By Celeste Meiffren
Arizona Daily Wildcat
Friday, October 22, 2004
Everyone under the stars wants to make movies. Only a few people have the creativity, passion and true grit to actually do it.
In May, graduating seniors from the Media Arts program will be showcasing their own 10-minute short films as part of their senior thesis. From start to finish, the films are conceived and birthed by the students.
Right now, most of the films are in pre-production and will begin filming in December.
Media arts seniors Logan Hall, Eddie Kim and Tim Wong are all spearheading their own, very different projects.
"I am directing a 10-minute short film that is tentatively titled 'Breaking
News,'" Hall said. "The film is a satire concerning the truth claims of television news."

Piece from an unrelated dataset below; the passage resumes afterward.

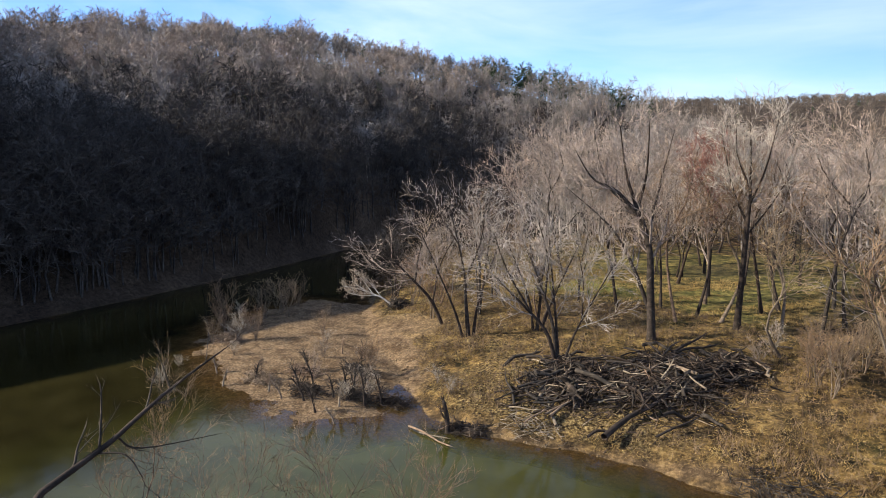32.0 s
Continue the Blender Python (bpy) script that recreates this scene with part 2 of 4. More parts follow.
def water_material():
    """Clear over the shallows, murky olive where deep, with a rippled gloss."""
    m, nodes, links, bsdf, vec = start("river_water")
    depth = nodes.new("ShaderNodeAttribute")
    depth.attribute_name = "depth"
    clear = nodes.new("ShaderNodeBsdfTransparent")
    clear.inputs["Color"].default_value = (0.93, 0.80, 0.56, 1)
    murk = nodes.new("ShaderNodeBsdfDiffuse")
    n = noise_node(nodes, links, vec, 0.12, 4.0)
    r = ramp(nodes, [(0.35, (0.010, 0.0085, 0.0025)), (0.65, (0.026, 0.022, 0.007))])
    links.new(n.outputs["Fac"], r.inputs["Fac"])
    r2 = ramp(nodes, [(0.35, (0.028, 0.029, 0.006)), (0.65, (0.062, 0.063, 0.015))])
    links.new(n.outputs["Fac"], r2.inputs["Fac"])
    # olive silt ahead; the dark tone to the left paints the hill's shade
    silt_shade_mix = nodes.new("ShaderNodeAttribute")
    silt_shade_mix.attribute_name = "silt_shade_mix"
    deep = mix_rgb(nodes, links, silt_shade_mix.outputs["Fac"], r.outputs["Color"], r2.outputs["Color"])
    rim = ramp(nodes, [(0.0, (0, 0, 0)), (0.07, (0.6, 0.6, 0.6)), (0.2, (1, 1, 1))])
    links.new(depth.outputs["Fac"], rim.inputs["Fac"])
    links.new(mix_rgb(nodes, links, rim.outputs["Color"], (0.12, 0.07, 0.024), deep), murk.inputs["Color"])
    half = nodes.new("ShaderNodeMapRange")
    half.inputs["From Max"].default_value, half.inputs["To Min"].default_value = 0.35, 0.3
    links.new(depth.outputs["Fac"], half.inputs["Value"])
    body = nodes.new("ShaderNodeMixShader")
    links.new(half.outputs[0], body.inputs[0])
    links.new(clear.outputs[0], body.inputs[1])
    links.new(murk.outputs[0], body.inputs[2])
    gloss = nodes.new("ShaderNodeBsdfGlossy")
    gloss.inputs["Roughness"].default_value = 0.06
    fres = nodes.new("ShaderNodeFresnel")
    fres.inputs["IOR"].default_value = 1.33
    rip = noise_node(nodes, links, vec, 1.6, 5.0)
    b = nodes.new("ShaderNodeBump")
    b.inputs["Strength"].default_value, b.inputs["Distance"].default_value = 0.12, 0.04
    links.new(rip.outputs["Fac"], b.inputs["Height"])
    links.new(b.outputs["Normal"], gloss.inputs["Normal"])
    links.new(b.outputs["Normal"], fres.inputs["Normal"])
    top = nodes.new("ShaderNodeMixShader")
    links.new(fres.outputs[0], top.inputs[0])
    links.new(body.outputs[0], top.inputs[1])
    links.new(gloss.outputs[0], top.inputs[2])
    links.new(top.outputs[0], nodes["Material Output"].inputs["Surface"])
    return m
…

Kim decided he wanted to kick a little more ass with an action movie called "The Black Seeker: Legend of Shadow."
"It's about a blind woman who wants revenge against a gang of men who took her sight away. In the end, she finds herself in a moral dilemma, where she has to save her enemy in order to get her sight back," Kim said.
Wong wanted to incorporate animation into his project.

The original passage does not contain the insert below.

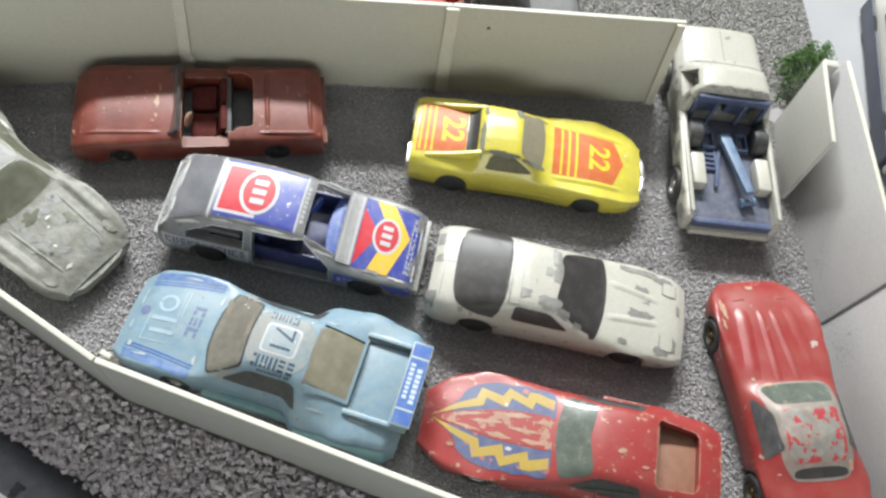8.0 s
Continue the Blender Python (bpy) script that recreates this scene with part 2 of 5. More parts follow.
    red=surface("scratched_red_enamel", (0.265, 0.029, 0.028), 0.4, second=(0.27, 0.045, 0.04), patch=90, dust=0.2, dust_colour=(0.25, 0.085, 0.065), chips=0.40, chip_colour=(0.35, 0.21, 0.15), chip_scale=420, edge=0.7, edge_colour=(0.36, 0.24, 0.18), coat=0.1, bump=0.08),
    red_gloss=surface("red_enamel", (0.235, 0.023, 0.024), 0.36, second=(0.25, 0.042, 0.036), patch=60, dust=0.36, dust_colour=(0.225, 0.08, 0.056), chips=0.16, chip_colour=(0.33, 0.28, 0.25), chip_scale=210, edge=0.6, edge_colour=(0.26, 0.21, 0.18), coat=0.12, spec=0.4, bump=0.08),
    tongue=surface("flame_print_rubbed_to_tan", (0.34, 0.19, 0.13), 0.5, patch=150, dust=0.2, dust_colour=(0.36, 0.21, 0.15), chips=1.3, chip_colour=(0.27, 0.04, 0.036), chip_scale=230, bump=0.08),
    bluing=surface("rubbed_blue_flame_print", (0.06, 0.078, 0.165), 0.5, patch=130, dust=0.4, dust_colour=(0.16, 0.17, 0.25), chips=0.32, chip_colour=(0.33, 0.12, 0.10), chip_scale=240, bump=0.06),
    bolt=surface("rubbed_yellow_flame_print", (0.38, 0.265, 0.045), 0.48, patch=150, dust=0.3, dust_colour=(0.36, 0.25, 0.10), chips=0.4, chip_colour=(0.36, 0.2, 0.1), chip_scale=300, bump=0.05),
    seal=surface("dark_window_seal", (0.025, 0.025, 0.024), 0.6, patch=300, dust=0.15, dust_colour=(0.12, 0.115, 0.10), bump=0.05),
    tan=surface("rubbed_tan_print", (0.36, 0.20, 0.13), 0.5, patch=200, dust=0.3, bump=0.06),
    roof_bare=surface("roof_worn_to_metal", (0.21, 0.21, 0.19), 0.5, metal=0.2, second=(0.21, 0.145, 0.13), patch=200, amount=0.8, dust=0.25, chips=0.85, chip_colour=(0.33, 0.04, 0.045), chip_scale=260, bump=0.1),
    pillar_bare=surface("bare_grey_green_metal", (0.17, 0.172, 0.148), 0.5, metal=0.2, second=(0.23, 0.15, 0.13), patch=160, amount=0.9, dust=0.3, dust_colour=(0.32, 0.31, 0.28), bump=0.1),
    tub=surface("rusty_orange_plastic", (0.22, 0.10, 0.06), 0.55, patch=140, dust=0.4, dust_colour=(0.27, 0.15, 0.10)),
    black=surface("black_enamel", (0.045, 0.046, 0.048), 0.5, spec=0.3, patch=120, dust=0.35, dust_colour=(0.12, 0.12, 0.115), bump=0.06),
    roof_black=surface("dust_greyed_black_enamel", (0.075, 0.077, 0.075), 0.6, patch=120, dust=0.4, dust_colour=(0.16, 0.16, 0.15), spec=0.3, bump=0.08),
    grey_paint=surface("grey_enamel", (0.165, 0.168, 0.17), 0.65, spec=0.25, patch=120, dust=0.3, dust_colour=(0.25, 0.25, 0.24), bump=0.08),
    figure_red=surface("bright_red_plastic", (0.72, 0.035, 0.028), 0.42, patch=200, bump=0.05),
    load_red=surface("faded_red_plastic", (0.40, 0.055, 0.045), 0.5, patch=160, dust=0.3, dust_colour=(0.38, 0.13, 0.10), bump=0.06),
    speck=surface("pale_dust_specks", (0.33, 0.32, 0.27), 0.8, patch=100),
    leaf=surface("green_foam_foliage", (0.045, 0.085, 0.022), 0.9, patch=60, bump=0.3, per_piece=((0.010, 0.022, 0.006), (0.022, 0.045, 0.011), (0.042, 0.075, 0.02), (0.10, 0.145, 0.04))),
    leaf_light=surface("light_green_foliage", (0.09, 0.22, 0.055), 0.9, patch=60, bump=0.3, per_piece=((0.06, 0.11, 0.035), (0.10, 0.17, 0.06), (0.15, 0.23, 0.09))),
    leaf_dark=surface("dark_green_foliage", (0.018, 0.05, 0.025), 0.9, patch=60, bump=0.3, per_piece=((0.01, 0.026, 0.014), (0.02, 0.05, 0.028), (0.03, 0.07, 0.035))),
    turf=surface("dark_turf", (0.018, 0.034, 0.009), 0.95, patch=40, bump=0.5),
    rod=surface("pale_grey_rod", (0.45, 0.45, 0.44), 0.45, patch=60, dust=0.2),
    bed_grey=surface("dusty_slate_floor", (0.075, 0.082, 0.125), 0.55, patch=150, dust=0.5, dust_colour=(0.17, 0.175, 0.20), spec=0.3),
    roof_grime=surface("beige_grimed_blue", (0.185, 0.25, 0.28), 0.5, spec=0.3, second=(0.235, 0.235, 0.22), patch=120, amount=0.9, dust=0.3),
    van_grey=surface("dark_blue_grey_plastic", (0.055, 0.06, 0.085), 0.5, patch=100, dust=0.2, dust_colour=(0.12, 0.12, 0.14)),
    room=surface("dull_room_paint", (0.46, 0.46, 0.453), 0.8, patch=2, fine=60, bump=0.05),
    carpet=surface("grey_floor", (0.14, 0.14, 0.14), 0.9, patch=4, fine=80),
    flake=surface("bright_flake_and_glint", (0.62, 0.62, 0.60), 0.25, patch=300, coat=0.4),
    grime=surface("brown_grime", (0.20, 0.175, 0.14), 0.8, second=(0.15, 0.13, 0.10), patch=400, amount=0.9, bump=0.3),
    bluing_deep=surface("deep_blue_band_print", (0.05, 0.11, 0.29), 0.42, second=(0.10, 0.17, 0.32), patch=150, amount=0.8, dust=0.35, dust_colour=(0.22, 0.29, 0.38), coat=0.2, bump=0.04),
    glass_rose=surface("dusty_rose_window", (0.42, 0.26, 0.23), 0.3, clear=0.75, patch=150, dust=0.25, dust_colour=(0.34, 0.2, 0.17), bump=0.05),
    beige=surface("beige_grime_film", (0.245, 0.235, 0.215), 0.6, second=(0.21, 0.25, 0.265), patch=170, amount=1.0, dust=0.3, dust_colour=(0.28, 0.265, 0.24), bump=0.12),
    smudge=surface("grey_dust_speckle", (0.33, 0.33, 0.33), 0.8, patch=200),
)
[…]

"My movie is 'Clowning Around,' a stop-animation short for children," Wong said. "Jester the clown and Marvo the magician compete to become the new star performer of the circus, but they realize that there's enough room under the big top for the both of them."
With the freedom given to them by the program and the setup of the project encouraging creativity, Hall, Kim and Wong are able to make the films that they want to make. It's their vision, and it's their voice.
"It all starts out with the idea. Whether it's the genre, the story - it's all focused on the questions what do you want to tell and how do you want to tell it?" Kim said. "So, for me it was the genre. I wanted to do an action film. I was able to create a film within that genre. And the story that I came up with was the 'Black Seeker'."
The media arts program has enabled all of them with the skills and support (not financial as all costs are out of pocket) to allow them to make a film.
"I believe that the media arts program has definitely given me the technical
knowledge to make a high quality, professional film," Hall said.
"Before I came to UA, I had never touched a camera before. My mom couldn't afford one," Kim said. "We only had a photo camera and even that was like an average 35mm. This was the first time I had ever touched digital imagery and utilized it."
Wong said he's learned more than just technical aspects of filmmaking.
"The program has served me well in teaching me how to be a storyteller, how to develop my voice. Ultimately, this is the most important skill there is. The rest is just technology," Wong said.
Hall, Kim and Wong are all graduating in May. They are currently looking into jobs or educational programs within the biz.
"My dream job would be to work for a company like Pixar or Dreamworks. Of course there's also the option of a post-grad education. I'm currently looking at options and trying to find an employer that's best suited to my skills and the type of work that I want to produce," Wong said.
Each filmmaker will hopefully go on to make films and contribute something valuable to American society, having left their mark at the UA.
"When you consider it, movies and television are the contemporary media texts of today. Years ago, people read Jane Austen and Charles Dickens and found the stories topical and relatable," Wong said. "Movies, and media in general, are important because they are alive with the issues and subjects that are important to people. They are a reflection of the world that bore them. Of course, the goal is to craft something timeless, like Austen and Dickens, something meaningful to the human experience."